At the risk of setting off a firestorm, I’d just like to post these 8 Steps that have been identified by an organization entitled – Genocidal Watch, these steps are part of a process that has been identified in cases of genocide. Again, this doesn’t mean we are having or going to have a ‘Holocaust’ experience, but it’s wise to be aware of these steps. So, here it is – The Genocidal Process ‘:

THE GENOCIDAL PROCESS

Prevention of genocide requires a structural understanding of the genocidal process. Genocide has eight stages or operational processes. The first stages precede later stages, but continue to operate throughout the genocidal process. Each stage reinforces the others.
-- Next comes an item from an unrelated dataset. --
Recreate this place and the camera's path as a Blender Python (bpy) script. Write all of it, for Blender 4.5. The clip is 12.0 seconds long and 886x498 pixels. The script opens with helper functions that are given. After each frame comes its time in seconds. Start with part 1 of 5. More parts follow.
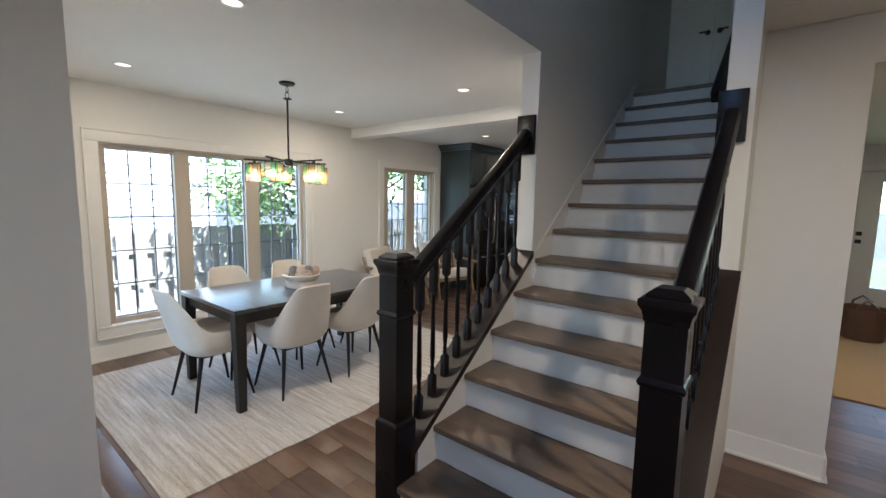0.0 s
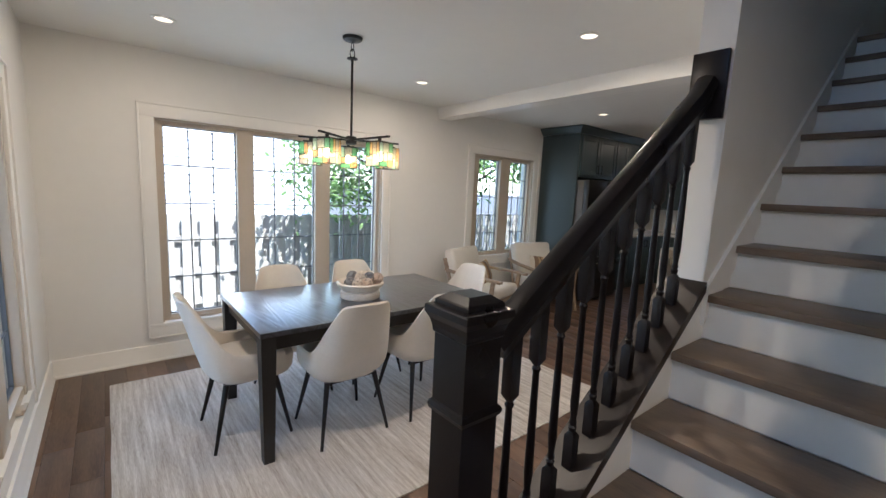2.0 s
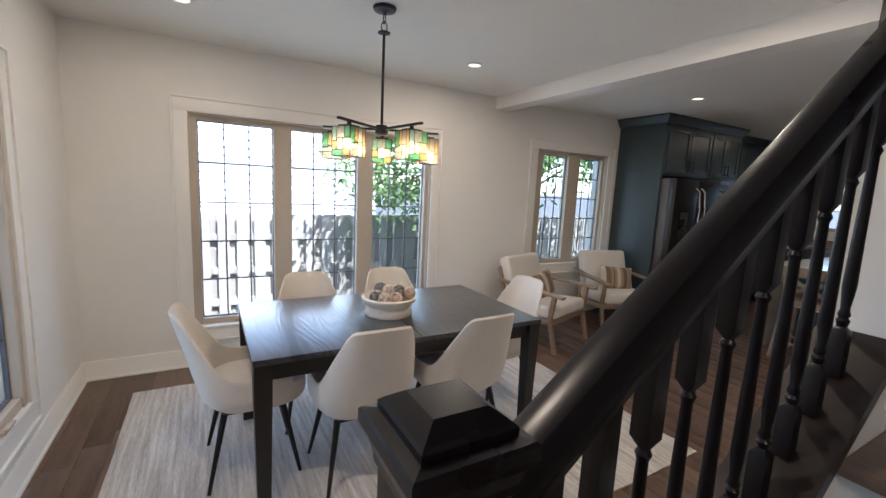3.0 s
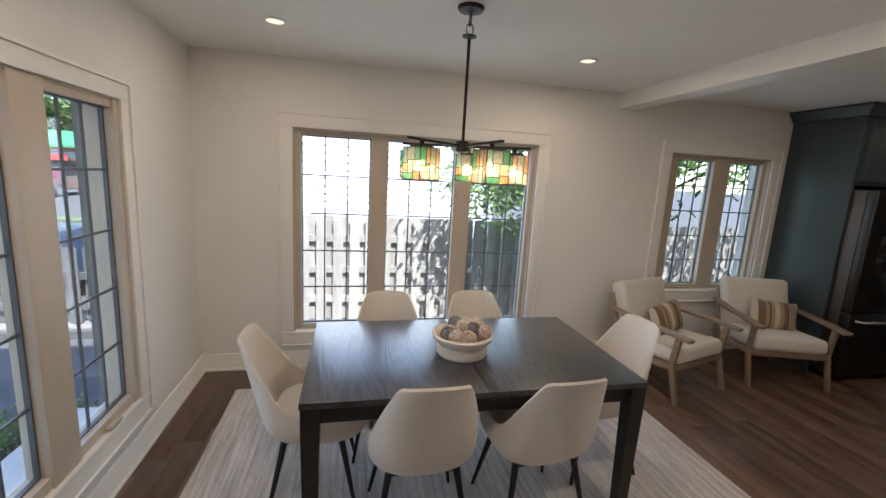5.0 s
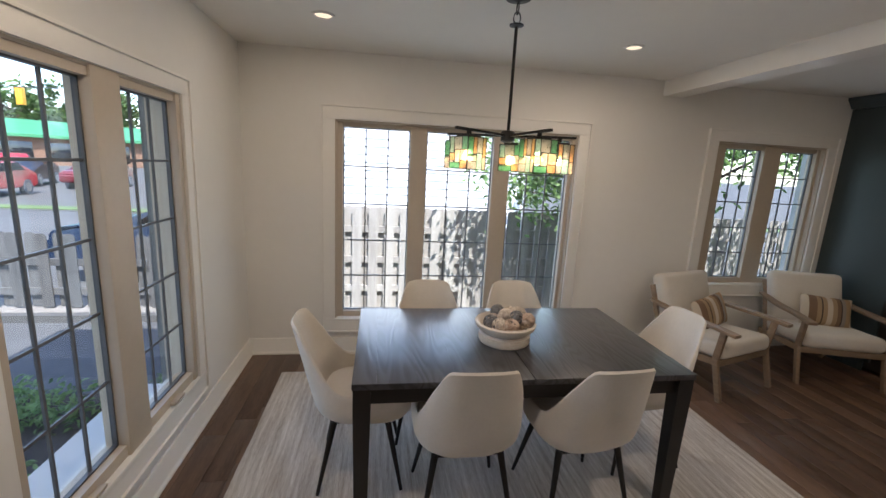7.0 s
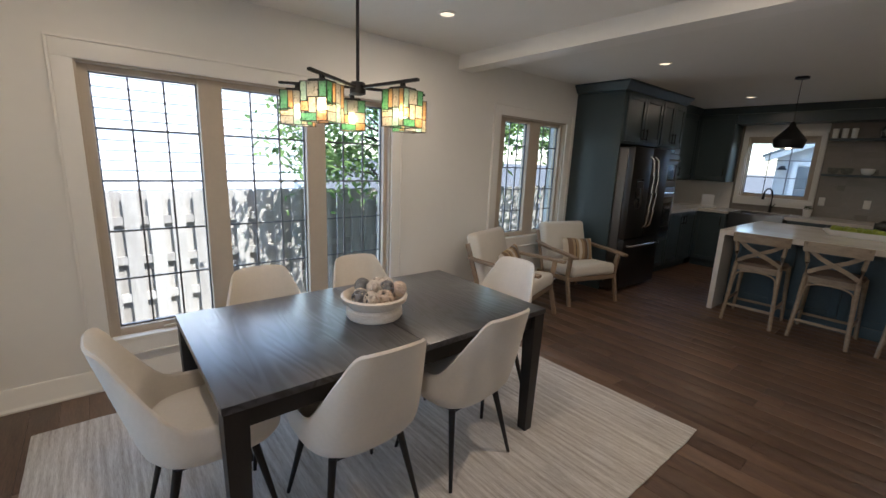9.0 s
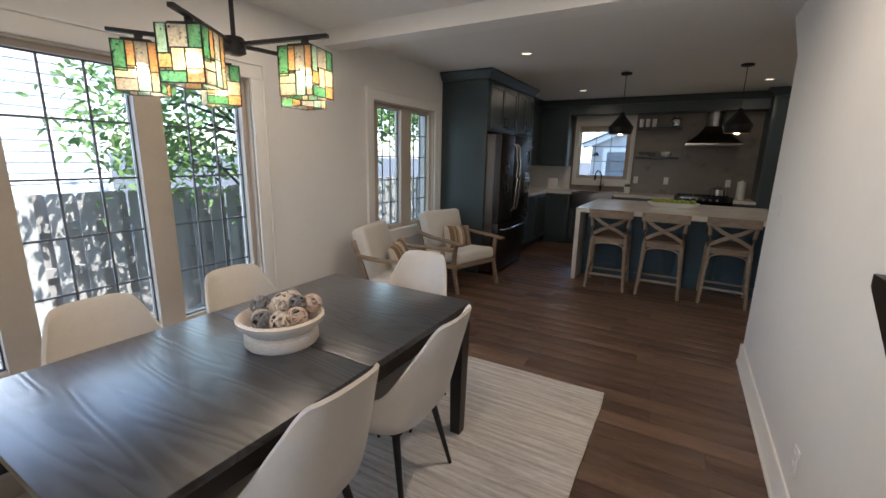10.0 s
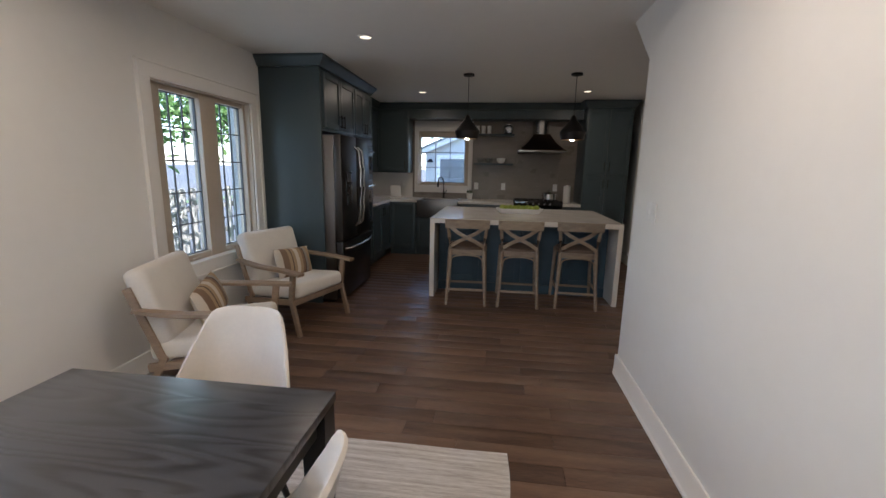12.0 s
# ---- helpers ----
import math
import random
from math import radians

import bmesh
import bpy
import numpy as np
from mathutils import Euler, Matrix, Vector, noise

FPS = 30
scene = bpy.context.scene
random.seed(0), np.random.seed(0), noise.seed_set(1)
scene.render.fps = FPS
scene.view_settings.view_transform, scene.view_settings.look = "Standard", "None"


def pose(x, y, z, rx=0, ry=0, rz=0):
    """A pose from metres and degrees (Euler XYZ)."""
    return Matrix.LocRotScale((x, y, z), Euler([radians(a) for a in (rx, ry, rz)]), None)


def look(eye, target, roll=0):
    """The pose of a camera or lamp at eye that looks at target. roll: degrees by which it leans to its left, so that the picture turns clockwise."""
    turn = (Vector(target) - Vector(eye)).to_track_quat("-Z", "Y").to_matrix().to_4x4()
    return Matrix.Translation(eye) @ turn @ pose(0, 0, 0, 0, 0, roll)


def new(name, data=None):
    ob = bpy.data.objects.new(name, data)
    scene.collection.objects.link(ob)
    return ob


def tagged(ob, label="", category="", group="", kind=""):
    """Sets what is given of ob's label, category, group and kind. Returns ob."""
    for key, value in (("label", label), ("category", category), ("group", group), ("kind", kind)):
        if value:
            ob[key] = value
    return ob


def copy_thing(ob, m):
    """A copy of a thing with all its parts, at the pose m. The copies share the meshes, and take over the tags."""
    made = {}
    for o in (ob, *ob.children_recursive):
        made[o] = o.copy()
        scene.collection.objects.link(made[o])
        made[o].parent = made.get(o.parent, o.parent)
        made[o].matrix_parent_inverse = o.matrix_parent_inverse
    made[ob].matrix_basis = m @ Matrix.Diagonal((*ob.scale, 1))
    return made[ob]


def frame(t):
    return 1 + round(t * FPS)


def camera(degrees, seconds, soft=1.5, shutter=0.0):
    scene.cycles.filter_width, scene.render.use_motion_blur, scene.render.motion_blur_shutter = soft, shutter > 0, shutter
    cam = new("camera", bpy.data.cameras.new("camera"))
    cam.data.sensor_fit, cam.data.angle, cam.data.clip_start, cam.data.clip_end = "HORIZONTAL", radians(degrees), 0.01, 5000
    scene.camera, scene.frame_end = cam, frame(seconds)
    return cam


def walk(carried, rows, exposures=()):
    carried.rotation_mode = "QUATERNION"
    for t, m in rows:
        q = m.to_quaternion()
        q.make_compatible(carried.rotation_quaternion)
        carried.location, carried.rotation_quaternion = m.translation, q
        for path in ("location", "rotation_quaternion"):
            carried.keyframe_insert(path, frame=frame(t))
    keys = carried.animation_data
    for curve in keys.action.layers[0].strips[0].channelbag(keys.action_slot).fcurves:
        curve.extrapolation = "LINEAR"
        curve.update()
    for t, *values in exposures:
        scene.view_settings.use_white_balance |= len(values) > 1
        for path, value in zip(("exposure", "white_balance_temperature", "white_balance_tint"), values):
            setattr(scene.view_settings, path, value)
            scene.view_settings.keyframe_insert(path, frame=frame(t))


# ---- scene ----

A strategy to prevent genocide should attack each stage, each process. The eight stages of genocide are classification, symbolization, dehumanization, organization, polarization, preparation, extermination, and denial.

Classification

All languages and cultures require classification – division of the natural and social world into categories. We distinguish and classify objects and people. All cultures have categories to distinguish between “us” and “them,” between members of our group and others. We treat different categories of people differently. Racial and ethnic classifications may be defined by absurdly detailed laws — the Nazi Nuremberg laws, the “one drop” laws of segregation in America, or apartheid racial classification laws in South Africa. Racist societies often prohibit mixed categories and outlaw miscegenation. Bipolar societies are the most likely to have genocide. In Rwanda and Burundi, children are the ethnicity of their father, either Tutsi or Hutu. No one is mixed. Mixed marriages do not result in mixed children.